What you have to do: Print nothing but the lines from the start of the listing below through the line that contains "from math import radians". Do not include the pictures.
◆ ◆ ◆ ◆
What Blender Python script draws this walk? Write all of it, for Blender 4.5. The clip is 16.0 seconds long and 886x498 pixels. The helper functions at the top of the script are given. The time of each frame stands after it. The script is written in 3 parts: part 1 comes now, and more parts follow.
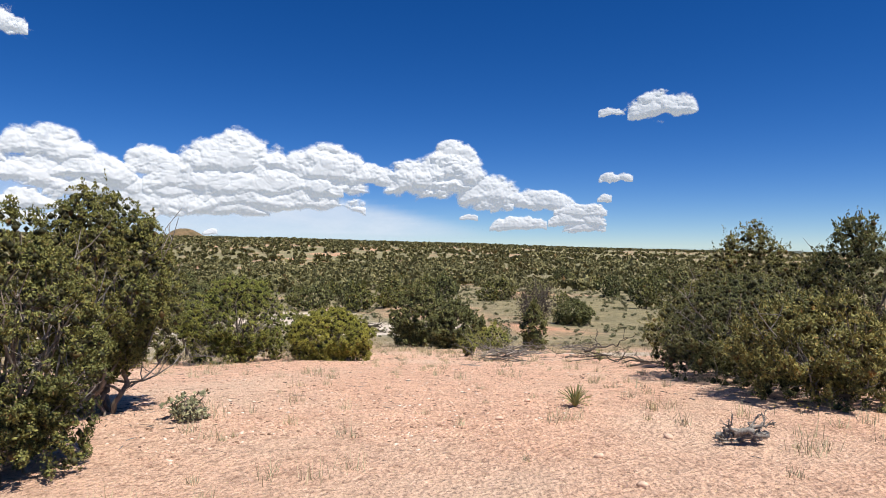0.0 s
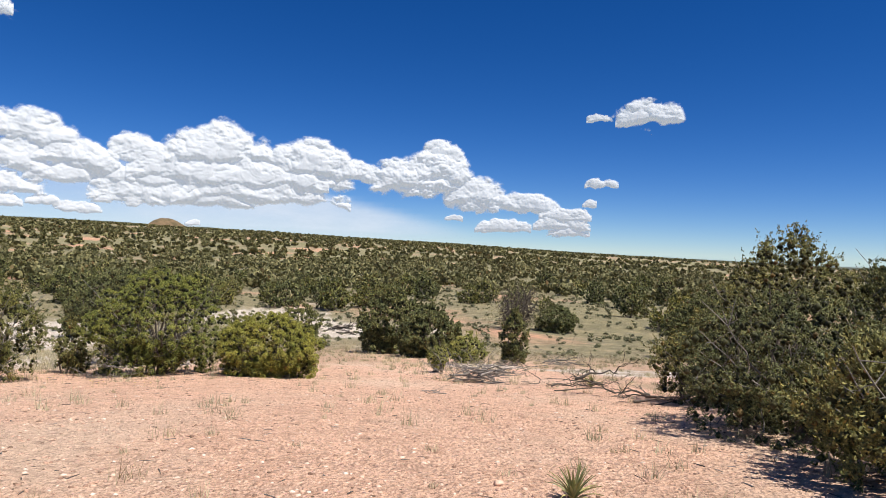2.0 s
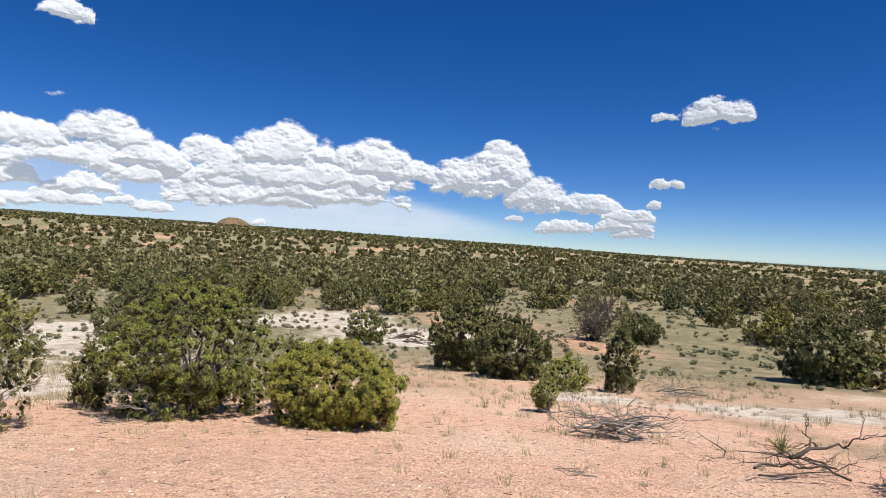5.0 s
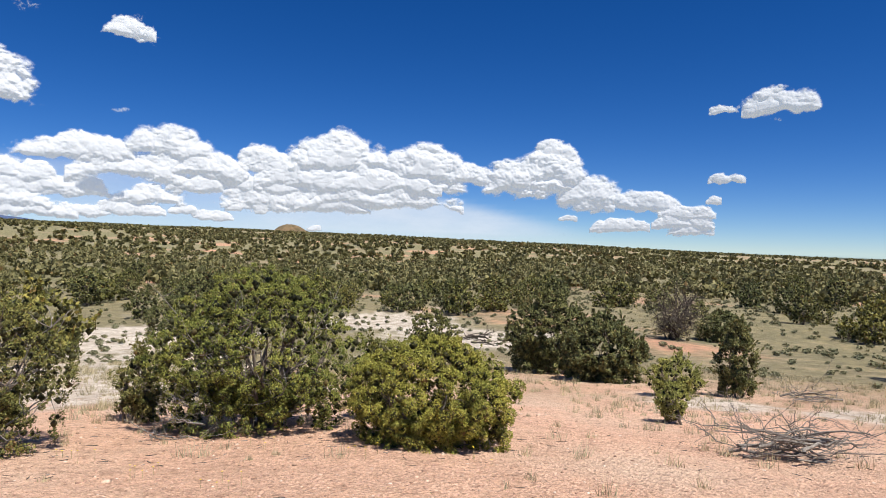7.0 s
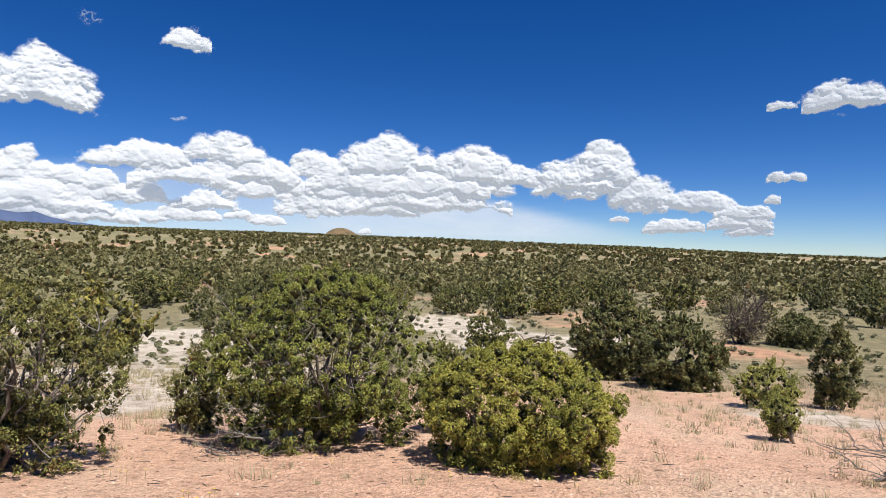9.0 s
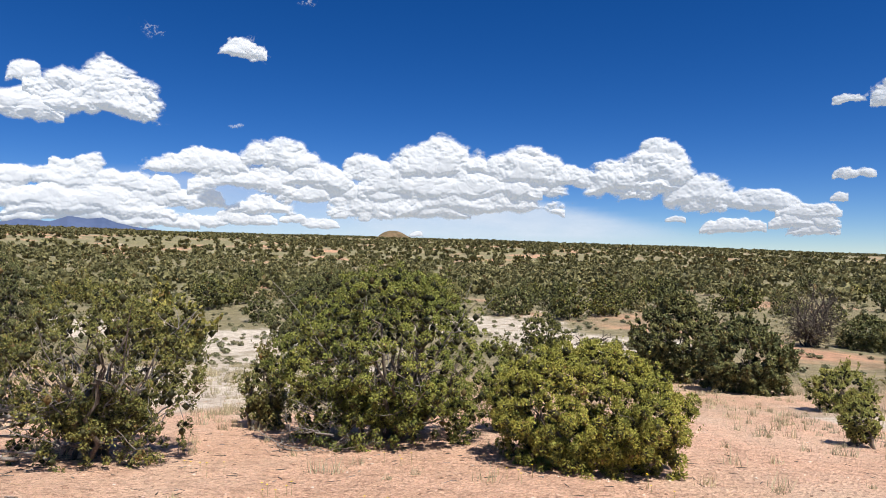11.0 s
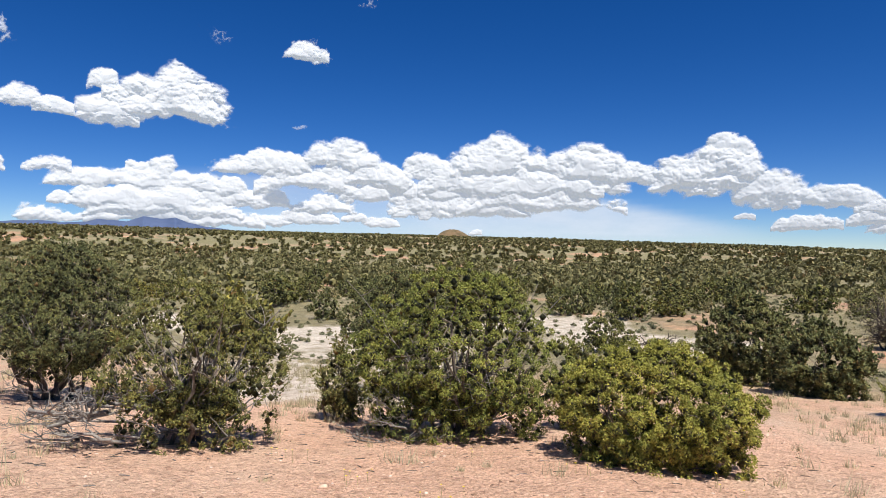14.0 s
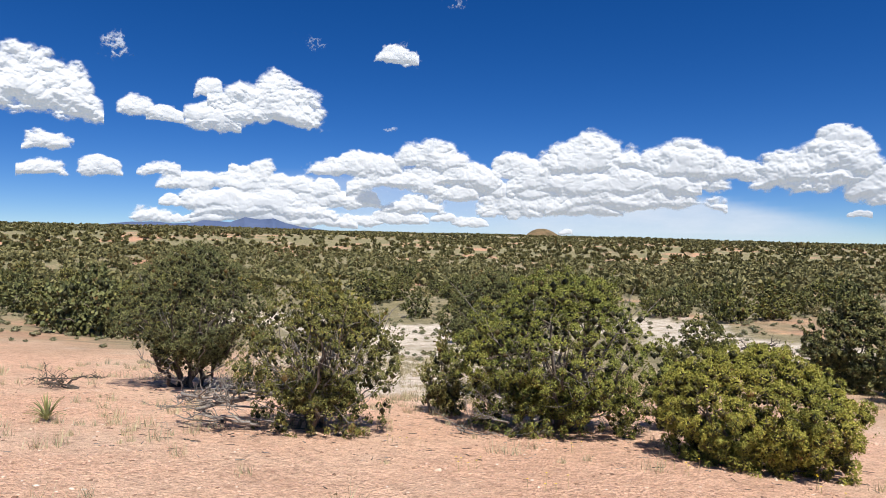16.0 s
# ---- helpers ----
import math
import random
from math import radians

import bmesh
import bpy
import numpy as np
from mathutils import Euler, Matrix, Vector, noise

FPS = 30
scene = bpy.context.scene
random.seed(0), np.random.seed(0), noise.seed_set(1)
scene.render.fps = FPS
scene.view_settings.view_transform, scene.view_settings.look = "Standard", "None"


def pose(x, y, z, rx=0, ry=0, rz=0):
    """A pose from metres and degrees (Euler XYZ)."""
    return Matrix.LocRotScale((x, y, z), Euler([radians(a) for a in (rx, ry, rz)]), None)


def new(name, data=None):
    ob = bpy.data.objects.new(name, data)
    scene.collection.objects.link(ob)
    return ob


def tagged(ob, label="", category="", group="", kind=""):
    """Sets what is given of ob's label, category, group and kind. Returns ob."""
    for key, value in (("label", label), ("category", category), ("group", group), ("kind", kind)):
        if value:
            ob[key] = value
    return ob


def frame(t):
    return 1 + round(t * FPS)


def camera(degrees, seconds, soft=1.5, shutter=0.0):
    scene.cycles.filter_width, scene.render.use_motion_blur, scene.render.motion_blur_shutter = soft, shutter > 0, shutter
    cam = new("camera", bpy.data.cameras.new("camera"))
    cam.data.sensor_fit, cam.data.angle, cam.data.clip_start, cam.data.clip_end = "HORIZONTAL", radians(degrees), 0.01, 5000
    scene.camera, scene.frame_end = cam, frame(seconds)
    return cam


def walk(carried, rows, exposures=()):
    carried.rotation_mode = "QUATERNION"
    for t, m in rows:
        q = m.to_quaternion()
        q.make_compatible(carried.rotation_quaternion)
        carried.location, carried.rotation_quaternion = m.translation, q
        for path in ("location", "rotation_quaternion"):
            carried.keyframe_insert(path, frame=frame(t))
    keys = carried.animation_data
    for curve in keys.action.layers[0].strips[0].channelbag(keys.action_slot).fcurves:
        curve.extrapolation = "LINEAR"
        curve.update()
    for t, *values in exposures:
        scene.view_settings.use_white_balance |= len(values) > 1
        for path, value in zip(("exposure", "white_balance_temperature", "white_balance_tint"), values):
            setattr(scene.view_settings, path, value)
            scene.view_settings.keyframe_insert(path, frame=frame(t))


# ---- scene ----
cam = camera(68.0, 16.0, soft=0.6)

# seconds, x, y, z, then the turns about x, y and z
PATH = [
    (0, 0.000, 0.000, 3.186, 89.69, -0.29, -0.00),
    (0.5, 0.178, 0.661, 3.177, 89.68, -0.61, -0.88),
    (1, 0.319, 1.308, 3.139, 89.67, -1.15, -1.43),
    (1.5, 0.371, 1.921, 3.117, 89.65, -1.63, -1.67),
    (2, 0.350, 2.485, 3.149, 89.70, -2.37, -1.37),
    (2.5, 0.210, 3.070, 3.218, 89.70, -3.15, -0.10),
    (3, 0.033, 3.714, 3.216, 89.61, -3.43, 1.36),
    (3.5, -0.085, 4.294, 3.218, 89.59, -3.22, 2.38),
    (6, -0.892, 6.655, 3.048, 89.45, -2.29, 5.71),
    (6.5, -1.131, 7.145, 2.888, 89.50, -1.76, 7.36),
    (7, -1.338, 7.539, 2.799, 89.54, -1.54, 8.44),
    (7.5, -1.520, 7.781, 2.787, 89.61, -1.51, 9.31),
    (8, -1.655, 7.985, 2.745, 89.64, -1.44, 10.48),
    (8.5, -1.751, 8.227, 2.708, 89.69, -1.29, 11.59),
    (9, -1.837, 8.354, 2.695, 89.67, -1.18, 12.69),
    (11.5, -1.964, 8.243, 2.663, 89.76, -0.70, 18.22),
    (12, -1.972, 8.196, 2.669, 89.71, -0.70, 19.17),
    (12.5, -1.978, 8.167, 2.675, 89.66, -0.65, 20.01),
    (13, -1.969, 8.114, 2.683, 89.63, -0.65, 20.84),
    (13.5, -1.971, 8.109, 2.680, 89.61, -0.70, 21.63),
    (14, -1.972, 8.015, 2.696, 89.58, -0.68, 22.37),
    (14.5, -1.966, 7.890, 2.700, 89.60, -0.73, 23.13),
    (15, -1.947, 7.736, 2.724, 89.57, -0.71, 24.61),
    (15.5, -1.925, 7.626, 2.737, 89.53, -0.73, 27.35),
    (16, -1.907, 7.522, 2.760, 89.45, -0.65, 30.09),
]
walk(cam, [(t, pose(x, y, z, a, b, c)) for t, x, y, z, a, b, c in PATH])

# ---- sky and sun ----
SUN_WAY = Vector((0.36, -0.26, 0.90)).normalized()
world = bpy.data.worlds.new("sky")
scene.world = world
world.use_nodes = True
wn = world.node_tree.nodes
wl = world.node_tree.links
sky = wn.new("ShaderNodeTexSky")
sky.sky_type = "NISHITA"
sky.sun_disc = False
sky.sun_elevation = math.asin(SUN_WAY.z)
sky.sun_rotation = math.atan2(SUN_WAY.x, SUN_WAY.y)
sky.altitude = 2400
sky.air_density = 0.8
sky.dust_density = 0.0
sky.ozone_density = 6.0
wn["Background"].inputs["Strength"].default_value = 0.071
deep = wn.new("ShaderNodeHueSaturation")
deep.inputs["Saturation"].default_value = 1.28
deep.inputs["Hue"].default_value = 0.511
wl.new(sky.outputs["Color"], deep.inputs["Color"])
wl.new(deep.outputs["Color"], wn["Background"].inputs["Color"])
lamp = bpy.data.lights.new("sun", "SUN")
lamp.energy = 5.0
lamp.angle = radians(0.53)
lamp.color = (1.0, 0.95, 0.87)
sun = new("sun", lamp)
sun.rotation_mode = "QUATERNION"
sun.rotation_quaternion = (SUN_WAY).to_track_quat("Z", "Y")
scene.view_settings.exposure = 0.54


# ---- materials ----
def material(name, rough=0.85):
    m = bpy.data.materials.new(name)
    m.use_nodes = True
    n, l = m.node_tree.nodes, m.node_tree.links
    b = n["Principled BSDF"]
    b.inputs["Roughness"].default_value = rough
    b.inputs["Specular IOR Level"].default_value = 0.25
    return m, n, l, b


def noise_node(n, l, scale, detail=4.0, rough=0.6, coords=None):
    t = n.new("ShaderNodeTexNoise")
    t.inputs["Scale"].default_value = scale
    t.inputs["Detail"].default_value = detail
    t.inputs["Roughness"].default_value = rough
    if coords:
        l.new(coords, t.inputs["Vector"])
    return t.outputs["Fac"]


def ramp(n, l, fac, stops):
    r = n.new("ShaderNodeValToRGB")
    e = r.color_ramp.elements
    while len(e) < len(stops):
        e.new(0.5)
    for k, (p, c) in zip(e, stops):
        k.position = p
        k.color = (*c, 1)
    l.new(fac, r.inputs["Fac"])
    return r.outputs["Color"]


def mix(n, l, fac, a, b, mode="MIX"):
    m = n.new("ShaderNodeMix")
    m.data_type = "RGBA"
    m.blend_type = mode
    for k, v in ((0, fac), (6, a), (7, b)):
        if isinstance(v, (int, float)):
            m.inputs[k].default_value = v
        elif isinstance(v, tuple):
            m.inputs[k].default_value = (*v, 1)
        else:
            l.new(v, m.inputs[k])
    return m.outputs[2]


def bump(n, l, b, height, strength, distance):
    k = n.new("ShaderNodeBump")
    k.inputs["Strength"].default_value = strength
    k.inputs["Distance"].default_value = distance
    l.new(height, k.inputs["Height"])
    l.new(k.outputs["Normal"], b.inputs["Normal"])


def foliage(name, dark, light, tip, old=(0.16, 0.10, 0.04)):
    """Leaves that vary from sprig to sprig and in patches, with a few dry brown ones."""
    m, n, l, b = material(name, 0.65)
    geo = n.new("ShaderNodeNewGeometry")
    info = n.new("ShaderNodeObjectInfo")
    pos = n.new("ShaderNodeTexCoord").outputs["Object"]
    col = ramp(n, l, geo.outputs["Random Per Island"], [(0.0, dark), (0.45, light), (0.93, tip), (0.985, old)])
    patch = noise_node(n, l, 2.2, 2.0, 0.5, pos)
    tint = ramp(n, l, patch, [(0.3, (0.72, 0.78, 0.75)), (0.7, (1.15, 1.1, 0.95))])
    col = mix(n, l, 1.0, col, tint, "MULTIPLY")
    own = ramp(n, l, info.outputs["Random"], [(0.0, (0.86, 0.90, 0.92)), (0.6, (1.0, 1.0, 0.98)), (1.0, (1.35, 1.22, 1.0))])
    col = mix(n, l, 1.0, col, own, "MULTIPLY")
    l.new(col, b.inputs["Base Color"])
    tr = n.new("ShaderNodeBsdfTranslucent")
    l.new(col, tr.inputs["Color"])
    mx = n.new("ShaderNodeMixShader")
    mx.inputs[0].default_value = 0.08
    l.new(b.outputs[0], mx.inputs[1])
    l.new(tr.outputs[0], mx.inputs[2])
    l.new(mx.outputs[0], n["Material Output"].inputs["Surface"])
    return m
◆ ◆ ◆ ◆
Full response:
What Blender Python script draws this walk? Write all of it, for Blender 4.5. The clip is 16.0 seconds long and 886x498 pixels. The helper functions at the top of the script are given. The time of each frame stands after it. The script is written in 3 parts: part 1 comes now, and more parts follow.
0.0 s
2.0 s
5.0 s
7.0 s
9.0 s
11.0 s
14.0 s
16.0 s
# ---- helpers ----
import math
import random
from math import radians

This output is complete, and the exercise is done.